From Feb 22, 2010 to March 1st 2010, Poland will be celebrating Chopin's 200th birthday. Historical sources suggest two possible dates of birth — either Feb. 22, as noted in church records, or March 1, which was mentioned in letters between him and his mother and is considered the more probable date. Since no one is sure, Poland is marking both. A series of concerts in Warsaw and Zelazowa Wola will take place over those eight days featuring world-class musicians.
We are pretty far from Poland but, we would like to celebrate his birthday here in Boise, after all he is my countryman.
In 1926, a bronze statue of Chopin designed by sculptor Wacław Szymanowski in 1907, was erected in the upper part of Warsaw's Royal Baths (Łazienki) Park, adjacent to Ujazdów Avenue (Aleje Ujazdowskie).
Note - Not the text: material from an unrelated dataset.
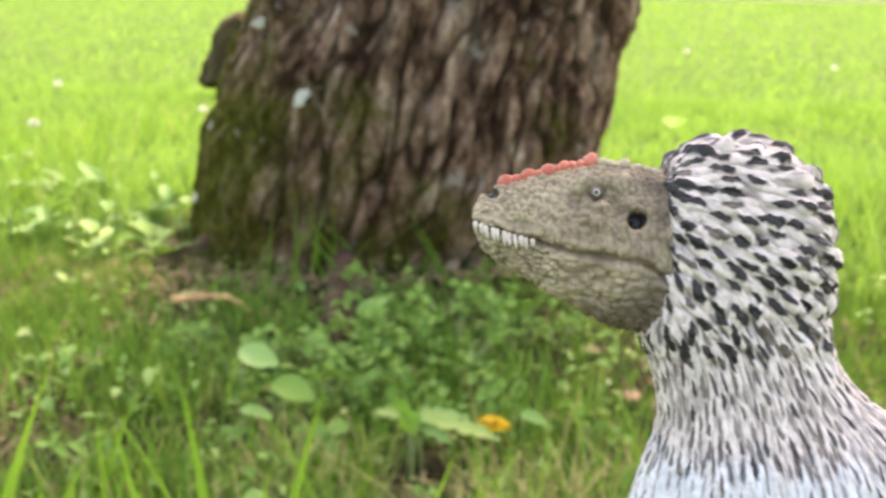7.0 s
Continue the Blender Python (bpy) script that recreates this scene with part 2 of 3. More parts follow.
def tube(path, radii, sides=8, cap=True):
    """Verts and faces of a tapered tube along a path."""
    path = [Vector(p) for p in path]
    vs, fs = [], []
    for i, p in enumerate(path):
        d = (path[min(i + 1, len(path) - 1)] - path[max(i - 1, 0)]).normalized()
        a = d.orthogonal().normalized() if i == 0 else (a - d * a.dot(d)).normalized()
        c = d.cross(a)
        for k in range(sides):
            g = 2 * math.pi * k / sides
            vs.append(p + (a * math.cos(g) + c * math.sin(g)) * radii[i])
    for i in range(len(path) - 1):
        for k in range(sides):
            k2 = (k + 1) % sides
            fs.append((i * sides + k, i * sides + k2, (i + 1) * sides + k2, (i + 1) * sides + k))
    if cap:
        fs.append(tuple(range(sides))[::-1])
        fs.append(tuple((len(path) - 1) * sides + k for k in range(sides)))
    return vs, fs


def join(chunks):
    """Chunks of (verts, faces, material index) as one."""
    vs, fs, ms = [], [], []
    for v, f, m in chunks:
        o = len(vs)
        vs.extend(v)
        fs.extend(tuple(i + o for i in q) for q in f)
        ms.extend([m] * len(f))
    return vs, fs, ms


def ground_z(x, y):
    """Gentle unevenness and the rise round the tree's foot."""
    d2 = (x + 0.28) ** 2 + (y - 1.76) ** 2
    hollow = ((x + 0.137) / 0.030) ** 2 + ((y - 0.895) / 0.022) ** 2
    return 0.035 * np.exp(-d2 / 0.22) - 0.065 * np.exp(-hollow ** 2) + 0.006 * np.sin(5.1 * x + 1.3) * np.cos(4.3 * y) + 0.004 * np.sin(11 * x + 7 * y) - 0.008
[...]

The statue was originally to have been erected in 1910, on the centenary of Chopin's birth, but its execution was delayed by controversy about the design, then by the outbreak of World War I. On 31 May 1940, during the German occupation of Poland in World War II, the statue was destroyed by the Nazis. It was reconstructed after the war, in 1958. Since 1959, free piano recitals of Chopin's compositions have been performed at the statue's base on summer Sunday afternoons. The stylized willow over Chopin's seated figure echoes a pianist's hand and fingers. Until 2007, the statue was the world's tallest monument erected to Chopin.
While in Warsaw in 2005 we managed to atent two of the concerts. That was the beginning of the season. They start mid may and we were leaving beginning of June.
I took both of this pictures on two different occasionns. The informations above I found on Wikipedia.
After his death on October 17,1849, his heart was removed and preserved in alcohol, perhaps brandy. His sister later took it in an urn to Warsaw, where it was sealed within a pillar of the Holy Cross Church on Krakowskie Przedmieście, beneath an inscription from Matthew VI:21: "For where your treasure is, there will your heart be also." Chopin's heart has remained there—except for a period during World War II, when it was removed for safekeeping—within the church that was rebuilt after its virtual destruction during the 1944 Warsaw Uprising. The church stands only a short distance from Chopin's last Polish residence, the Krasiński Palace at Krakowskie Przedmieście 5.
This fact was not very publicized in Poland and I did not know this until 1992, aldought I was in the church numeruos times with family and friends visiting Warsaw.